# Exercise brief:
Give the listing again exactly, omitting its images.

[start of Given information]

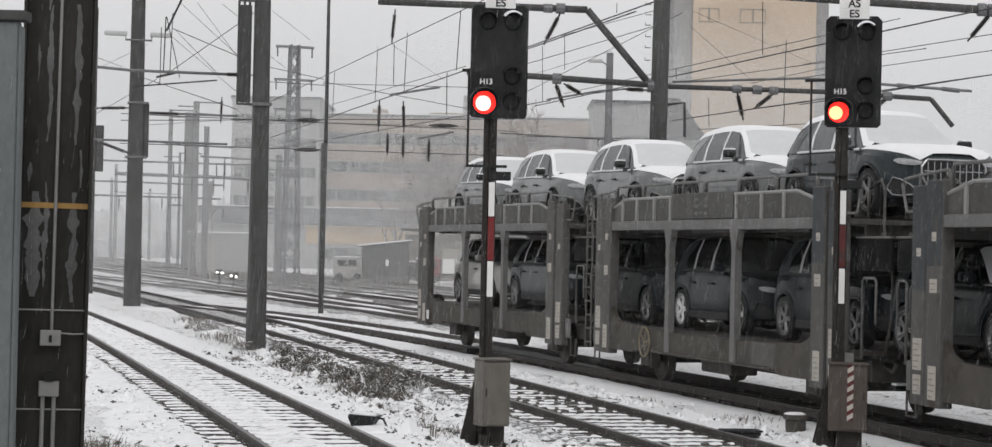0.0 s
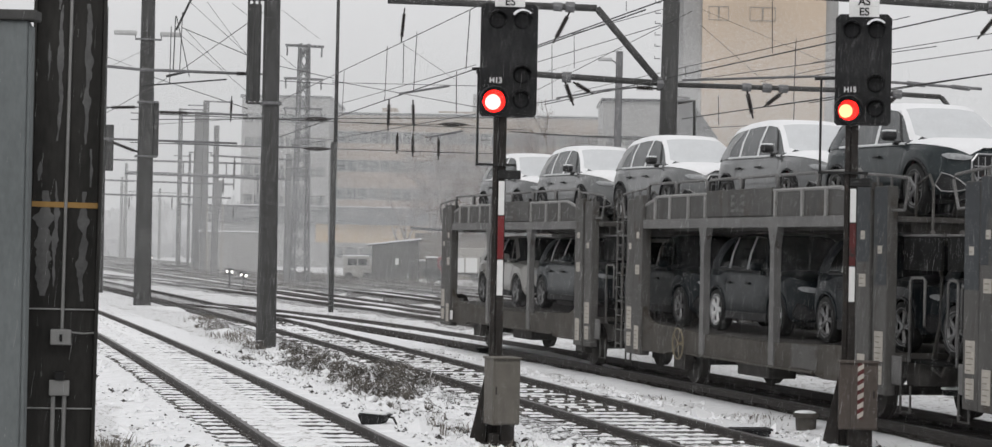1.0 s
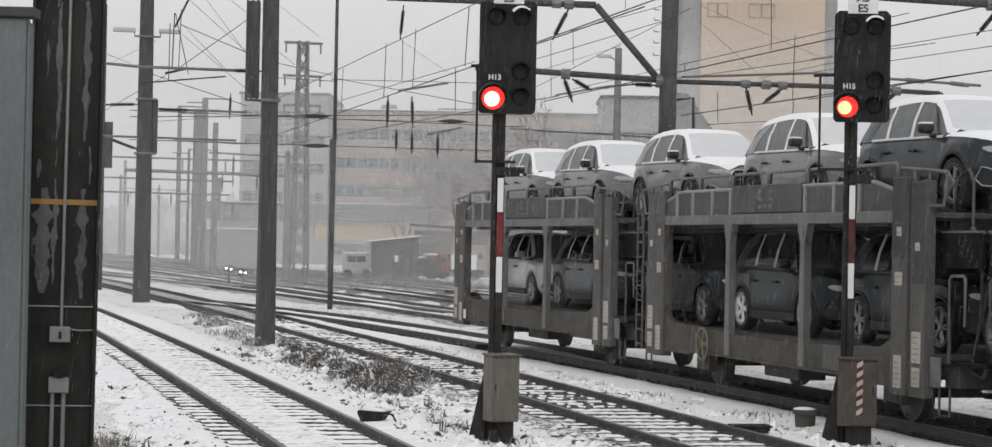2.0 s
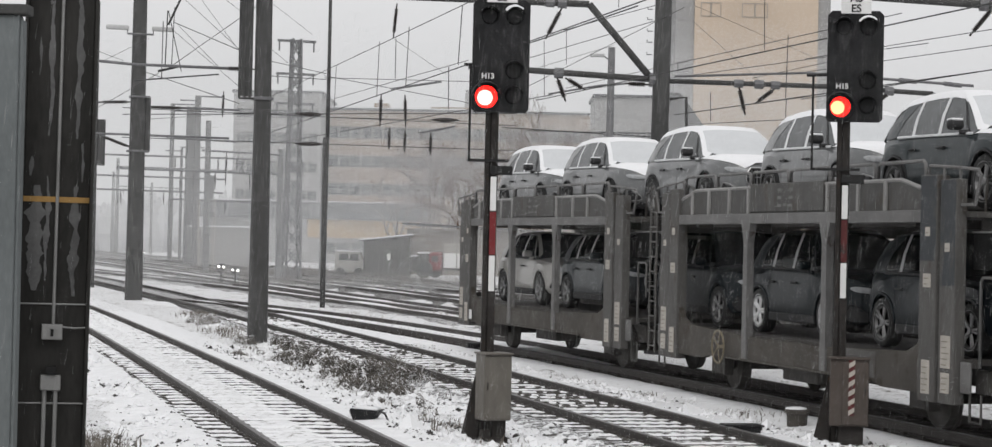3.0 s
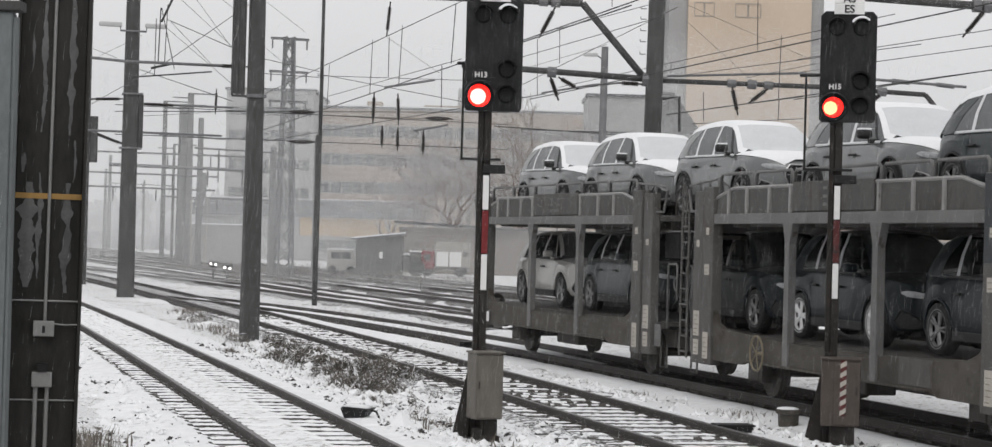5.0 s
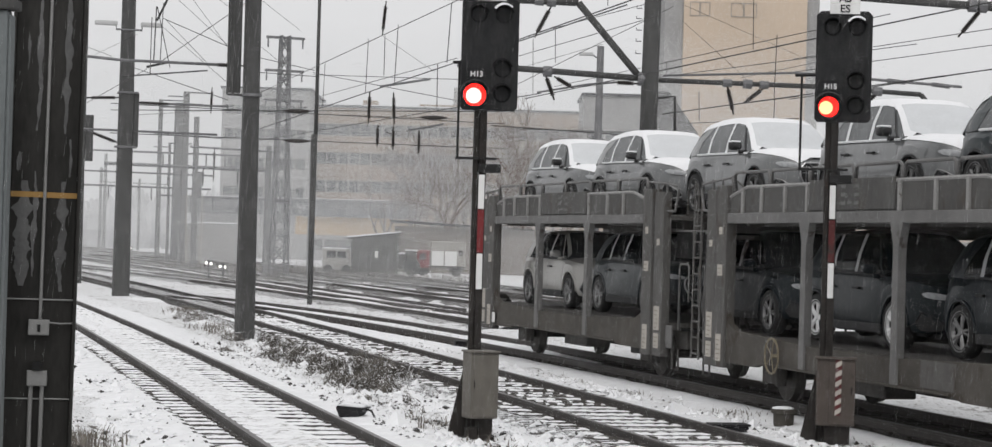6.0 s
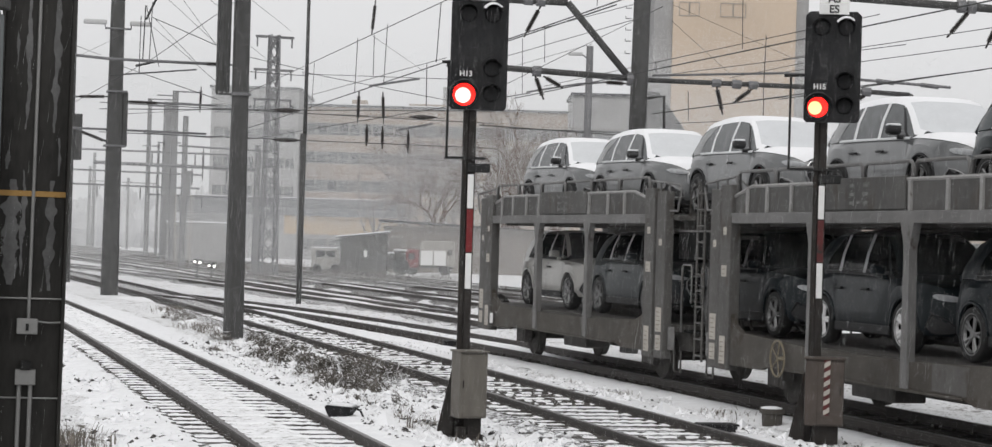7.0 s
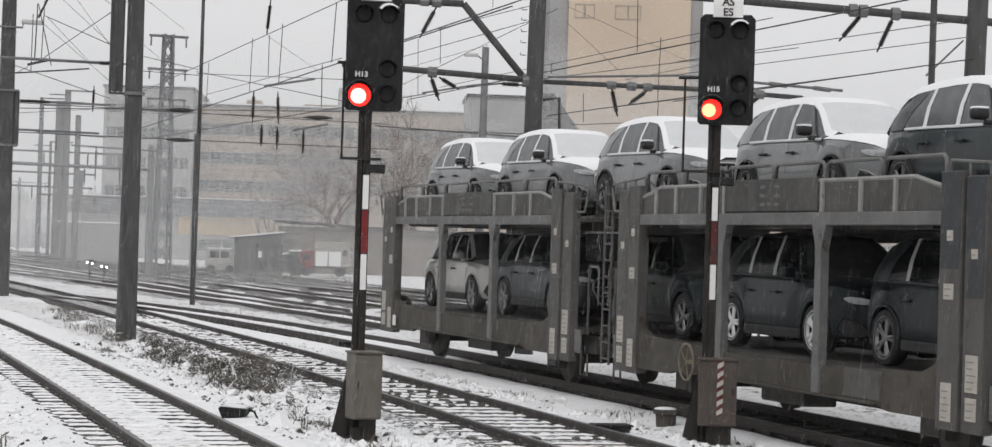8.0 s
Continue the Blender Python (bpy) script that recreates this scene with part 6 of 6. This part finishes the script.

[end of Given information]

# Full solution:
0.0 s
1.0 s
2.0 s
3.0 s
5.0 s
6.0 s
7.0 s
8.0 s
Continue the Blender Python (bpy) script that recreates this scene with part 6 of 6. This part finishes the script.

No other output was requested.